Here’s a quote from last week: “We cannot arrest our way out of crime.” Some handwringing leftie? Actually, Anne Tolley, National party Minister of Police.
Tolley was announcing, with John Key, new measures to deal with gangs, which she prefaced with those words.
They fell largely on deaf ears. The primary immediate media focus was on initiatives to contain the drugs trade, GPS-track some gang members and toughen up on guns. Opponents scoffed that it was law-and-order dog-whistle election campaigning.
Actually, much of the focus in Tolley’s new measures is on rescuing children from gangs and helping those who want to get out — an extension of a focus on education and rehabilitation in prisons which she has expanded.
A justice conference in April was told many gang members who in prison get some education and from that aspiration for a better life, have nowhere to go when they come out but back to the gangs. Beatings, including of partners, discourage all but the most determined from making a break.
Contrast Crusher Collins’ lock-em-up two-to-a-cell and in containers (and ACT’s Jamie Whyte’s “three-strikes” populism). Tolley fits Key’s habitually underexposed desire for his legacy to be (in addition to four terms in office) what he does as Prime Minister for disadvantaged children. Children don’t come much more disadvantaged than in many gang households.
But Tolley’s constructive side doesn’t fit modern campaigning.
Take David Cunliffe’s presentation of two big Labour policies.
First, the children policy in January. Shades of Tolley: Jacinda Ardern chose, when Cunliffe divested her of social development last year, to link the police, prisons and children portfolios.
Cunliffe highlighted the $60 a week cash for most families for the first year. The real substance is in interventions to ensure as many children as possible get a good start in life from early in the mother’s pregnancy through the early years. This is not soft-left: while Labour’s Annette King got on to it back in 2010, Parliament’s health committee backed it in a far-reaching, verging on radical, strongly research-based report last November which the committee’s five National MPs (headed by Paul Hutchison) and the Labour, Green and New Zealand First parties all voted for.

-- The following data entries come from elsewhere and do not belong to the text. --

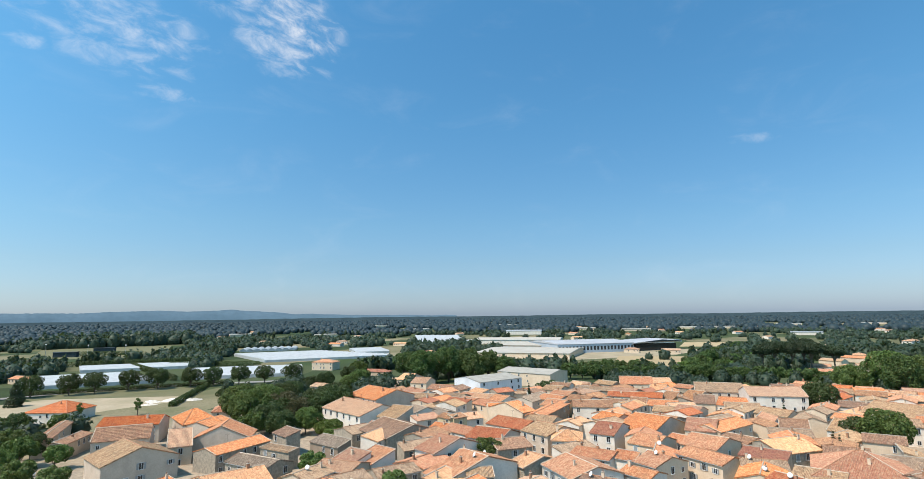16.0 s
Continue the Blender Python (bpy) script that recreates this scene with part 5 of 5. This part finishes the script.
VILLAS = [(-52, 394, 15, 16, "orange", "cream"), (-43, 433, 100, 14, "pale", "cream"), (-31, 449, 20, 18, "tan", "cream"), (-58, 432, 5, 12, "pink", "white"), (-26, 551, 10, 20, "pale", "yellow"), (-45, 560, 95, 16, "pale", "yellow"),
          (-12, 742, 75, 24, "pale", "white"), (5, 470, 12, 16, "pale", "cream"), (-8, 500, 80, 14, "tan", "cream"), (24, 520, 10, 18, "pink", "cream"), (35, 440, 4, 16, "orange", "cream"), (-14, 425, 95, 13, "tan", "white"),
          (-200, 548, 20, 18, "pale", "cream"), (-172, 562, 105, 14, "tan", "white"), (-240, 545, 15, 15, "pink", "cream"), (-330, 300, 30, 15, "orange", "cream"), (-312, 322, 120, 12, "orange", "white"), (-283, 318, 25, 14, "pink", "cream"),
          (-300, 240, 20, 22, "red", "cream"), (-640, 470, 15, 20, "orange", "white"), (-690, 520, 40, 16, "pale", "white"), (-560, 520, 15, 22, "pale", "cream"), (-470, 80, 20, 18, "orange", "cream"), (-700, 95, 10, 26, "orange", "cream"), (60, 400, 5, 18, "orange", "cream"), (90, 430, 100, 15, "pale", "cream"), (70, 470, 5, 20, "pale", "cream")]
far_rnd = random.Random(3)
for i in range(44):
    az = math.radians(far_rnd.uniform(-26, 80))
    d = far_rnd.uniform(480, 1600)
    x, y = -3 - d * math.sin(az), -27 + d * math.cos(az)
    if clear_of(x, y, 8):
        VILLAS.append((x, y, far_rnd.uniform(0, 180), far_rnd.uniform(12, 22), far_rnd.choice(("orange", "pale", "pink", "tan")), far_rnd.choice(("white", "cream"))))
for x, y, turn, run, roof, wall in VILLAS:
    OPEN.append((x, y, run * 0.6))
    house(x, y, turn, run, 4.5, 4.5, 3.7 if run != 24 else 8.0, 1.4, "gable" if int(x) % 3 else "hip", roof, wall, base=0.0, name="farmhouse")
rnd = random.Random(77)
near_c = [far_crown(rnd, 210) for i in range(6)]
far_c = [far_crown(rnd, 60) for i in range(7)]
thin_c = [far_crown(rnd, 0) for i in range(9)]
tall_c = [far_crown(rnd, 46, "tall") for i in range(4)]
near_spots, far_spots, tall_spots, distant = [], [], [], []
for i in range(7600):
    az = math.radians(rnd.uniform(-30, 88))
    d = 230 * (1.0 / (1.0 - rnd.random() * 0.80)) ** 1.05
    x, y = -3 - d * math.sin(az), -27 + d * math.cos(az)
    if not clear_of(x, y, 6) or d > 1250:
        continue
    if noise.noise((x * 0.012, y * 0.012, 3.0)) < -0.12:
        continue
    left = math.degrees(az) > 50
    if left and d < 620 and rnd.random() < 0.5:
        continue
    if d < 420 and rnd.random() < 0.55:
        continue
    h = rnd.uniform(4.5, 9.0) if d < 520 else rnd.uniform(6.0, 13.0)
    (near_spots if d < 520 else far_spots).append((x, y, h, h * rnd.uniform(0.85, 1.3)))
for i in range(560):
    az = math.radians(rnd.uniform(-30, 88))
    d = 420 + 900 * rnd.random()
    cx, cy = -3 - d * math.sin(az), -27 + d * math.cos(az)
    ang = 0.5 + rnd.choice((0, 1.571)) + rnd.uniform(-0.1, 0.1)
    run = rnd.uniform(90, 220)
    poplar = rnd.random() < 0.45
    if i % 3 == 0 or d < 650:
        step = 4.6 + d / 260
        for j in range(int(run / step)):
            u = j * step - run / 2
            x, y = cx + u * math.cos(ang) + rnd.uniform(-1.5, 1.5), cy + u * math.sin(ang) + rnd.uniform(-1.5, 1.5)
            if not clear_of(x, y, 4):
                continue
            h = rnd.uniform(6, 11)
            (tall_spots if poplar else far_spots).append((x, y, h * (1.3 if poplar else 1.0), h * (1.2 if poplar else 1.1)))
# tall dark stand behind the playing field
for i in range(90):
    u = rnd.random()
    far_spots.append((-985 + 40 * u + rnd.uniform(-30, 30), 225 + 190 * u + rnd.uniform(-12, 12), rnd.uniform(15, 24), rnd.uniform(14, 22)))
for i in range(15000):
    az = math.radians(rnd.uniform(-30, 88))
    d = 1230 + 3050 * rnd.random() ** 1.15
    x, y = -3 - d * math.sin(az), -27 + d * math.cos(az)
    if noise.noise((x * 0.004, y * 0.004, 7.0)) < -0.26 or (d < 2300 and not clear_of(x, y, 4)):
        continue
    h = rnd.uniform(8, 15) * (1.25 if rnd.random() < 0.12 else 1.0)
    distant.append((x, y, h, h * rnd.uniform(0.7, 1.3) + d / 500))
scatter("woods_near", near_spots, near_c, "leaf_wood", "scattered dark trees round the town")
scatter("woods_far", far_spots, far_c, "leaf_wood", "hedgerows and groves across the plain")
scatter("woods_cypress", tall_spots, tall_c, "leaf_cypress", "dark windbreak rows of cypress")
scatter("woods_distant", distant, thin_c, "leaf_hazed", "woods towards the horizon, tinted blue for haze")


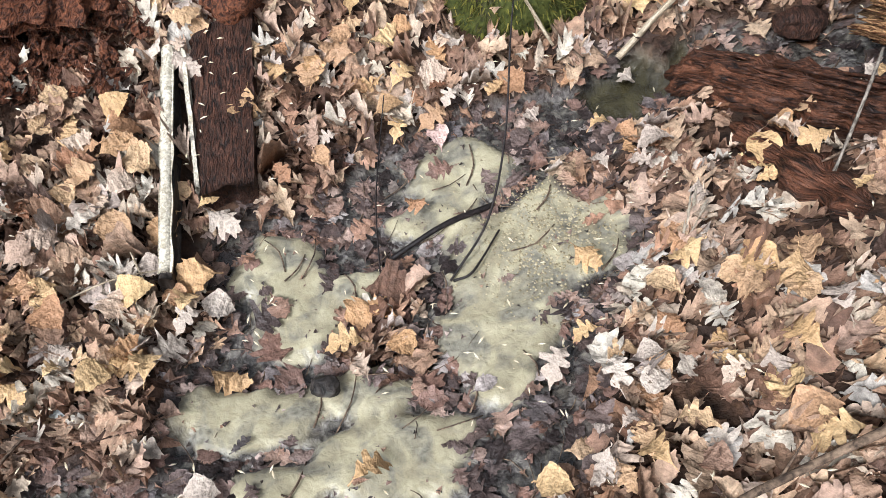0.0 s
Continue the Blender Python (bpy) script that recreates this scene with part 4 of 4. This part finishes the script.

With Chris Hipkins’ education policy, the big item at last month’s Labour “congress”, Cunliffe highlighted cash for more teachers to lower class sizes. Actually, the main thrust is on lifting teachers’ professional capability and status which research says is far more relevant than small class-size cuts.
The result: two carefully thought-through policies came across as cash splurges.
At Sunday’s campaign launch, featuring Labour’s star policy, health, Cunliffe again pushed big cash in free doctors’ visits for the over-65s and under-13s — though there was substance in the focus on pregnant women (for the children to be), the disabled, the chronically ill and those over-65s who are needy and in a primary care boost.
The cash line fuels National’s counter-attack: that voting Labour might risk the economic lift from which households mostly have not yet had much but are now more hopeful, according to positive measures of consumer confidence and whether the country is on the right track.
National’s counterpunch politics might work with the over-30s. But does it get under-30s, especially the under-25s and under-20s, out to vote?
That is the target electorate for Kim Dotcom and his allies. (And, it seems, Telecom. Simon Moutter seems to be having a second teenage-hood, renaming it Spark and mailing out a “thanks” flyer which gabbles about “awesome goodies”, “first dibs”, “gigs” and “rock on”, thereby in effect farewelling oldies: “when people say thanks it usually marks an ending,” the flyer says.)
Dotcom’s lot has promoted a video of him winding up a crowd of young people to chant “f..k John Key”.
This was not the start of a descent into fascism, however sinister Dotcom appears to mainstreamers. The rhythm was more a rugby chant than a “sieg heil”. It amounts to a sort of young people’s populism, a comradeship in rejection of the establishment — echoes of young baby-boomers’ rejection of their parents’ stuffy politics in the mid-late-1960s.
The Dotcom lot’s policies are pitched digitally to a digital generation in a way that makes even the Greens look a bit passé. (An aside: note Television New Zealand’s unveiling this Thursday of a website on which voters can test parties’ policies against their own thinking.)
Where the Dotcom show goes no one knows. There is a long road from fun at a rock show to voting in a polling booth alongside oldies. How many will travel that long road? It could be 2 per cent and it could be 6 per cent. The similar Pirates party in Germany got up to 13 per cent in opinion polls and seats in four state legislatures in 2011-12.
But does Dotcom’s party have substance, of the Tolley sort? A clue: the Pirates fell to 2 per cent in 2013.